__What is needed__.
Copy all of the material exactly. Pictures are not to appear in the copy.

━━━ Dataset extract ━━━

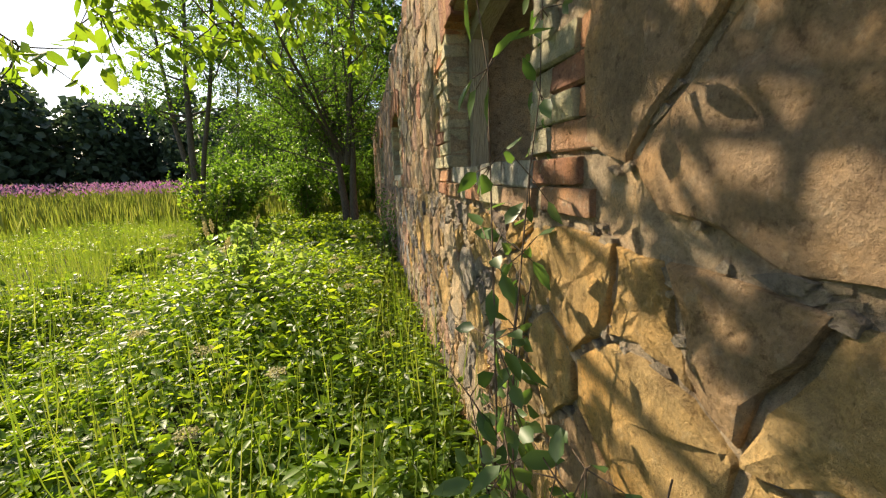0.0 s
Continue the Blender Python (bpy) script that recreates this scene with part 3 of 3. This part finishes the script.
# overhanging tree: leafy limbs reach over the path
def overhanging_tree():
    root = thing("overhanging_tree", (-2.9, -1.9, .03), "tree with leafy limbs hanging over the path", "tree")
    paths = [bent((0, 0, -.1), (.05, .1, 1), 5.2, .13, .05, 8, .04)]
    tips = []
    ends = [(-.02, 3.45, 2.85), (-.7, 3.4, 2.6), (-.95, 3.4, 2.65), (-1.25, 3.5, 2.55), (-1.8, 2.75, 2.3), (-1.5, 3.0, 2.6), (-1.0, 3.9, 2.9), (-1.6, 3.8, 2.9), (-.5, 4.0, 3.0), (-.35, 3.3, 2.9), (-.8, 4.8, 3.5), (-.7, 5.7, 3.75), (-.4, 5.2, 3.4), (.2, 3.1, 3.5), (-.9, 4.2, 3.6), (.0, 4.2, 3.9), (-1.0, 2.6, 3.75), (-.6, 2.0, 3.2), (-1.3, 2.5, 3.5), (-.5, 1.7, 3.4), (-.9, 2.2, 3.0), (-.4, 1.3, 3.5), (-.7, 1.7, 3.9), (-.3, 1.5, 3.1), (-.8, 2.3, 4.1)]
    for e in ends:
        end = np.array(e) - np.array((-2.9, -1.9, .03))
        start = np.array((.1, .2, 3.0 + rng.uniform(0, 1.2)))
        mid = (start + end) / 2 + np.array((0, 0, .55))
        path = []
        for i in range(9):
            t = i / 8
            path.append(((1 - t) ** 2 * start + 2 * t * (1 - t) * mid + t * t * end + rng.normal(0, .02, 3), .035 * (1 - t) + .005))
        paths.append(path)
        for p, _ in path[7:]:
            for _ in range(5):
                t = bent(p, random_ways(1, -.5)[0] * (1, 1, .8), rng.uniform(.2, .42), .005, .002, 4, .15, -.06)
                paths.append(t)
                tips.append(t)
    V, F = tubes(paths, 6)
    part("trunk", mesh_from("trunk", V, F, BARK), root)
    P, D = [], []
    for t in tips:
        for p, _ in t[1:]:
            for _ in range(2):
                P.append(p + rng.normal(0, .03, 3))
                D.append(random_ways(1, -1.0)[0])
    P, D = np.array(P), np.array(D)
    L = rng.uniform(.08, .14, len(P))
    part("crown", leaf_mesh("crown", P, D, random_ways(len(P), 1.0), L, L * .5, LEAF_BRANCH, True, .1), root)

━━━

__Response for this exercise__.
0.0 s
Continue the Blender Python (bpy) script that recreates this scene with part 3 of 3. This part finishes the script.
# overhanging tree: leafy limbs reach over the path
def overhanging_tree():
    root = thing("overhanging_tree", (-2.9, -1.9, .03), "tree with leafy limbs hanging over the path", "tree")
    paths = [bent((0, 0, -.1), (.05, .1, 1), 5.2, .13, .05, 8, .04)]
    tips = []
    ends = [(-.02, 3.45, 2.85), (-.7, 3.4, 2.6), (-.95, 3.4, 2.65), (-1.25, 3.5, 2.55), (-1.8, 2.75, 2.3), (-1.5, 3.0, 2.6), (-1.0, 3.9, 2.9), (-1.6, 3.8, 2.9), (-.5, 4.0, 3.0), (-.35, 3.3, 2.9), (-.8, 4.8, 3.5), (-.7, 5.7, 3.75), (-.4, 5.2, 3.4), (.2, 3.1, 3.5), (-.9, 4.2, 3.6), (.0, 4.2, 3.9), (-1.0, 2.6, 3.75), (-.6, 2.0, 3.2), (-1.3, 2.5, 3.5), (-.5, 1.7, 3.4), (-.9, 2.2, 3.0), (-.4, 1.3, 3.5), (-.7, 1.7, 3.9), (-.3, 1.5, 3.1), (-.8, 2.3, 4.1)]
    for e in ends:
        end = np.array(e) - np.array((-2.9, -1.9, .03))
        start = np.array((.1, .2, 3.0 + rng.uniform(0, 1.2)))
        mid = (start + end) / 2 + np.array((0, 0, .55))
        path = []
        for i in range(9):
            t = i / 8
            path.append(((1 - t) ** 2 * start + 2 * t * (1 - t) * mid + t * t * end + rng.normal(0, .02, 3), .035 * (1 - t) + .005))
        paths.append(path)
        for p, _ in path[7:]:
            for _ in range(5):
                t = bent(p, random_ways(1, -.5)[0] * (1, 1, .8), rng.uniform(.2, .42), .005, .002, 4, .15, -.06)
                paths.append(t)
                tips.append(t)
    V, F = tubes(paths, 6)
    part("trunk", mesh_from("trunk", V, F, BARK), root)
    P, D = [], []
    for t in tips:
        for p, _ in t[1:]:
            for _ in range(2):
                P.append(p + rng.normal(0, .03, 3))
                D.append(random_ways(1, -1.0)[0])
    P, D = np.array(P), np.array(D)
    L = rng.uniform(.08, .14, len(P))
    part("crown", leaf_mesh("crown", P, D, random_ways(len(P), 1.0), L, L * .5, LEAF_BRANCH, True, .1), root)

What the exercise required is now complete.